Both the line containing "finishes the script." and the line containing "a, b, c, rz)" are to be reproduced exactly, along with every line between them, and nothing more.
=== DATASET ENTRIES ===
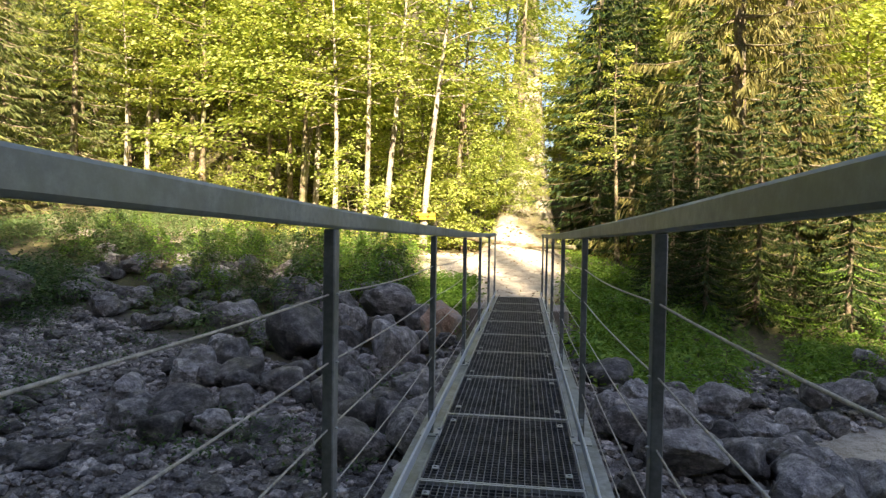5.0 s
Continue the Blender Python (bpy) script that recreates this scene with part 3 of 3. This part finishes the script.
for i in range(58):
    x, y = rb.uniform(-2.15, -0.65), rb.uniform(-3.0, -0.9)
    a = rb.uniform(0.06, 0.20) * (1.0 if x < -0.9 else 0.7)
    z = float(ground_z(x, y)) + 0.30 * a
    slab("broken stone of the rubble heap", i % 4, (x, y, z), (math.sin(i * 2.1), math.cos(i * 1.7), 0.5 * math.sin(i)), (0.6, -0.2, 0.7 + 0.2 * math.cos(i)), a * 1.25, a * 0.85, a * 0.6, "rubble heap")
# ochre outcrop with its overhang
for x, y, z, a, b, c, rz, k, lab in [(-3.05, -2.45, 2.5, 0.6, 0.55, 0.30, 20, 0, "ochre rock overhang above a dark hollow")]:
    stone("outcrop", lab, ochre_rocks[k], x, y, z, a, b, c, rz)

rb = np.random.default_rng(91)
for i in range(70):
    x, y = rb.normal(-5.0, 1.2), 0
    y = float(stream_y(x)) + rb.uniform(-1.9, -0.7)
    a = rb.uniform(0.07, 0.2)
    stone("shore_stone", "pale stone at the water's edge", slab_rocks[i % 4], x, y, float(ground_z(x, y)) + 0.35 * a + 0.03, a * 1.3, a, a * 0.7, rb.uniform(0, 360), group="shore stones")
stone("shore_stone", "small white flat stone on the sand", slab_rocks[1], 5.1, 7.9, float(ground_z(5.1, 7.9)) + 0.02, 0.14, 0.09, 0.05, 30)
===
=== DATASET ENTRIES ===
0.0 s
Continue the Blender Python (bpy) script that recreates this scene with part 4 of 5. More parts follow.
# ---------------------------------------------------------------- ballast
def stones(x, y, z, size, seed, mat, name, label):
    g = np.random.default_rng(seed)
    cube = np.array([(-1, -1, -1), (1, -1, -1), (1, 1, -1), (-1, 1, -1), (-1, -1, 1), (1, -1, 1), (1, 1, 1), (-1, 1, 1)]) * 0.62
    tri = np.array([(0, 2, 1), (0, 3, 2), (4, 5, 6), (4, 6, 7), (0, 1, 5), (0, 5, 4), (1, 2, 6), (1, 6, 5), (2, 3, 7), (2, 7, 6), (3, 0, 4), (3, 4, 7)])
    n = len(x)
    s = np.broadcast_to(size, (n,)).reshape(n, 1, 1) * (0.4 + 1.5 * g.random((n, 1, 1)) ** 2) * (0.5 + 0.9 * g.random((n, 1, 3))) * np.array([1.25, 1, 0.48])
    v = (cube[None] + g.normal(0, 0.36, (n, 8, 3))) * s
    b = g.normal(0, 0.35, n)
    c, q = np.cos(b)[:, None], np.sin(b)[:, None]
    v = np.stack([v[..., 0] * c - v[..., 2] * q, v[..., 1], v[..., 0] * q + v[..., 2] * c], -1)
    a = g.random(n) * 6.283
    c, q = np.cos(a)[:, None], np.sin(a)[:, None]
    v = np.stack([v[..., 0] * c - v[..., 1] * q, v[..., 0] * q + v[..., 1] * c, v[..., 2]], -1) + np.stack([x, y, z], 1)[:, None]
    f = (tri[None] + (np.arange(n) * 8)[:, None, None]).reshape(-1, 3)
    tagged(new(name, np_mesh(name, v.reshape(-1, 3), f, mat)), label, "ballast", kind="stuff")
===
▸ **FULL ANSWER**
Continue the Blender Python (bpy) script that recreates this scene with part 3 of 3. This part finishes the script.
for i in range(58):
    x, y = rb.uniform(-2.15, -0.65), rb.uniform(-3.0, -0.9)
    a = rb.uniform(0.06, 0.20) * (1.0 if x < -0.9 else 0.7)
    z = float(ground_z(x, y)) + 0.30 * a
    slab("broken stone of the rubble heap", i % 4, (x, y, z), (math.sin(i * 2.1), math.cos(i * 1.7), 0.5 * math.sin(i)), (0.6, -0.2, 0.7 + 0.2 * math.cos(i)), a * 1.25, a * 0.85, a * 0.6, "rubble heap")
# ochre outcrop with its overhang
for x, y, z, a, b, c, rz, k, lab in [(-3.05, -2.45, 2.5, 0.6, 0.55, 0.30, 20, 0, "ochre rock overhang above a dark hollow")]:
    stone("outcrop", lab, ochre_rocks[k], x, y, z, a, b, c, rz)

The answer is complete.